Donald Trump is not the first American president to express concern over either Germany’s excessively lucrative (for the Germans) commerce and trade surplus or the austerity measures Berlin has pushed upon the entire continent. Barack Obama also sparred with Angela Merkel, insisting that Germany stimulate its own consumer demand and increase imports from other European countries, rather than merely beefing up its own export industry while ignoring its neighbors.
Given the current environment and based on the results of the study, analysts from the IMK are urging the chancellor to increase spending in order to strengthen Germany’s domestic economy, rather than continuing to build up its unsustainable export sectors. “There’d be two positive repercussions if we strengthened domestic demand in Germany and Europe,” declared Gustav Horn. “Firstly, growth would react less to turmoil on global export markets. Secondly, this would lead to a lower German trade surplus — thus taking the wind out of Trump’s sails.”
However, in addition to the US president’s protectionist aspirations, Washington has revealed its serious commitment to toughening up its anti-Russia sanctions policy. The damage to German industry could amount to hundreds of millions of euros. The carmakers Volkswagen and Daimler, as well as Siemens, will once again take the hardest hit.

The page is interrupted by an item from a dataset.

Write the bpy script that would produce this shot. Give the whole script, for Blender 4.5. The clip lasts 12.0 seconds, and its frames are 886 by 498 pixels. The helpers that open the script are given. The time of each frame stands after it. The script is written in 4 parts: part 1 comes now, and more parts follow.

But apparently Angela Merkel has her own plan for how to escape this bind. The German government understands its responsibility to its business community, which has itself always urged investment in Russia. For this reason Berlin will attempt to stand up for the interests of its own homegrown firms. But until some constructive agreements are reached in Washington, even the smaller, mid-sized businesses in Germany are going to be feeling insecure.